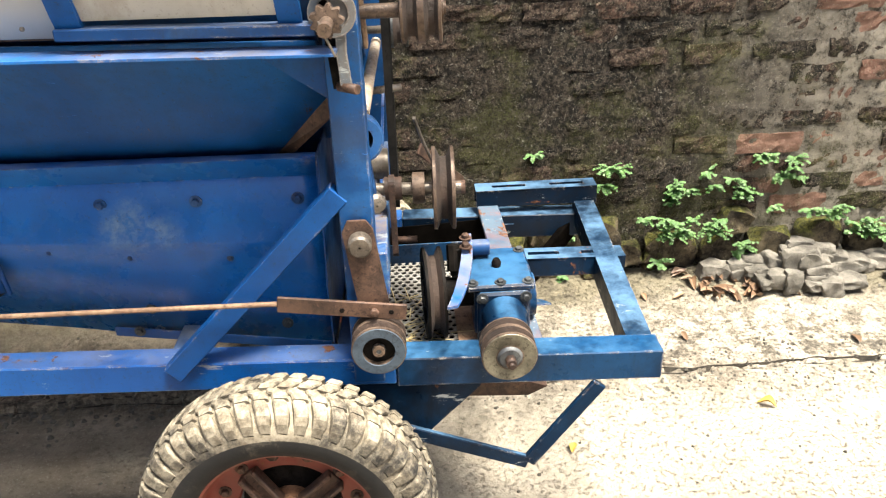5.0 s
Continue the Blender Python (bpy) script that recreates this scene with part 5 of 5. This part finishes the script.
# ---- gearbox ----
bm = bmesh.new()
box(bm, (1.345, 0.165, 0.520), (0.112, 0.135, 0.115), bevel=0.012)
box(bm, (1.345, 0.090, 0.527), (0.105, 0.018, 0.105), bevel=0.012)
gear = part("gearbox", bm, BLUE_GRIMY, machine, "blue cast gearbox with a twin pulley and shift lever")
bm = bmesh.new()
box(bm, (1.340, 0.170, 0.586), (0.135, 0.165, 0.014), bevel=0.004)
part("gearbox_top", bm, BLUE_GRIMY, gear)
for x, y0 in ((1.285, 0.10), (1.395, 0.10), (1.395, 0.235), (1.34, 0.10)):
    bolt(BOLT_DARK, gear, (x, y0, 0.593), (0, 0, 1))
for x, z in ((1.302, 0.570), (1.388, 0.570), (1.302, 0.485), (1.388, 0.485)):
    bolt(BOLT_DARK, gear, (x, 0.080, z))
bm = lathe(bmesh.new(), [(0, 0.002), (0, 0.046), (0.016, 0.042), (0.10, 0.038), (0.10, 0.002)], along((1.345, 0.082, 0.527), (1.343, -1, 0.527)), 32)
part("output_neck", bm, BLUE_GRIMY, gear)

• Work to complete
Repeat only the lines running from the line that contains "Continue the Blender" through the last line above, inclusive.

• Expected answer
Continue the Blender Python (bpy) script that recreates this scene with part 5 of 5. This part finishes the script.
# ---- gearbox ----
bm = bmesh.new()
box(bm, (1.345, 0.165, 0.520), (0.112, 0.135, 0.115), bevel=0.012)
box(bm, (1.345, 0.090, 0.527), (0.105, 0.018, 0.105), bevel=0.012)
gear = part("gearbox", bm, BLUE_GRIMY, machine, "blue cast gearbox with a twin pulley and shift lever")
bm = bmesh.new()
box(bm, (1.340, 0.170, 0.586), (0.135, 0.165, 0.014), bevel=0.004)
part("gearbox_top", bm, BLUE_GRIMY, gear)
for x, y0 in ((1.285, 0.10), (1.395, 0.10), (1.395, 0.235), (1.34, 0.10)):
    bolt(BOLT_DARK, gear, (x, y0, 0.593), (0, 0, 1))
for x, z in ((1.302, 0.570), (1.388, 0.570), (1.302, 0.485), (1.388, 0.485)):
    bolt(BOLT_DARK, gear, (x, 0.080, z))
bm = lathe(bmesh.new(), [(0, 0.002), (0, 0.046), (0.016, 0.042), (0.10, 0.038), (0.10, 0.002)], along((1.345, 0.082, 0.527), (1.343, -1, 0.527)), 32)
part("output_neck", bm, BLUE_GRIMY, gear)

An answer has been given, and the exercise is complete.